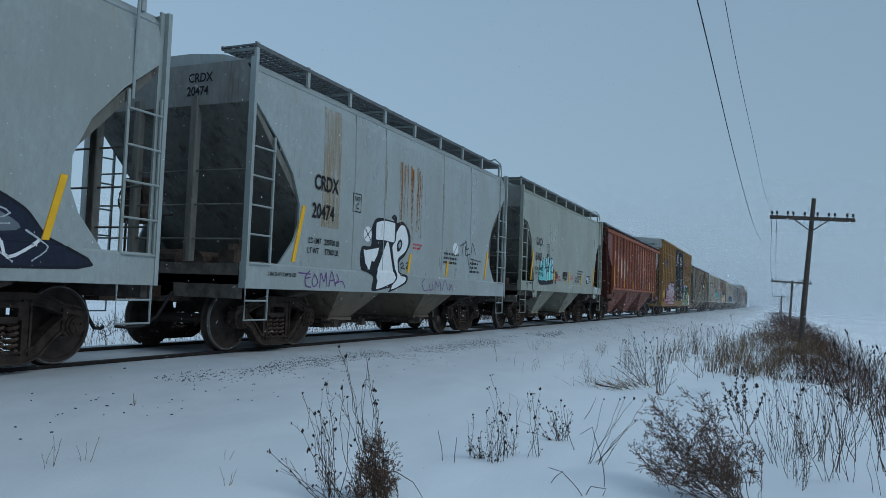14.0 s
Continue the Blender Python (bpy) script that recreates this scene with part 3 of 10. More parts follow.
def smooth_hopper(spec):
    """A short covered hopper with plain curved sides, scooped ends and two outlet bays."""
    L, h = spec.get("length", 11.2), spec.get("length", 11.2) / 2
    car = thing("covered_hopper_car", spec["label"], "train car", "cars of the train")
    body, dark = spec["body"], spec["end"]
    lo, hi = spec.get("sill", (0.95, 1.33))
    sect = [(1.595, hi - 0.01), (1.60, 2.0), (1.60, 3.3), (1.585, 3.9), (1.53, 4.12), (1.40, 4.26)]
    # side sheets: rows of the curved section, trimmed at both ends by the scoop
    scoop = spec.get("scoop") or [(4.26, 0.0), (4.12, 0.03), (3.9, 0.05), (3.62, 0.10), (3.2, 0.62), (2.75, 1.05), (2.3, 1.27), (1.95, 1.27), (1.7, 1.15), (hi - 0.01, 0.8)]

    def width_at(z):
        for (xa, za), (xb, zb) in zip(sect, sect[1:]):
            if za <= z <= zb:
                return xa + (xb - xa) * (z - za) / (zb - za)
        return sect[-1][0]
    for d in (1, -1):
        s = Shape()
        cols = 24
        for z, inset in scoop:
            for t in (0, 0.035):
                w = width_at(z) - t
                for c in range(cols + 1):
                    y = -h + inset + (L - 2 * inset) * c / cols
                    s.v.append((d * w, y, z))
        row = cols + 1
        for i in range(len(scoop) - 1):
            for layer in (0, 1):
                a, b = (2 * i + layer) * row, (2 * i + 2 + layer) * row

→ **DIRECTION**
Starting at the line that contains "Continue the Blender", set down every line up to and including the line that contains "- 0.01, 0.8)]", exactly as given, and no other line.

→ **TASK SOLUTION**
Continue the Blender Python (bpy) script that recreates this scene with part 3 of 10. More parts follow.
def smooth_hopper(spec):
    """A short covered hopper with plain curved sides, scooped ends and two outlet bays."""
    L, h = spec.get("length", 11.2), spec.get("length", 11.2) / 2
    car = thing("covered_hopper_car", spec["label"], "train car", "cars of the train")
    body, dark = spec["body"], spec["end"]
    lo, hi = spec.get("sill", (0.95, 1.33))
    sect = [(1.595, hi - 0.01), (1.60, 2.0), (1.60, 3.3), (1.585, 3.9), (1.53, 4.12), (1.40, 4.26)]
    # side sheets: rows of the curved section, trimmed at both ends by the scoop
    scoop = spec.get("scoop") or [(4.26, 0.0), (4.12, 0.03), (3.9, 0.05), (3.62, 0.10), (3.2, 0.62), (2.75, 1.05), (2.3, 1.27), (1.95, 1.27), (1.7, 1.15), (hi - 0.01, 0.8)]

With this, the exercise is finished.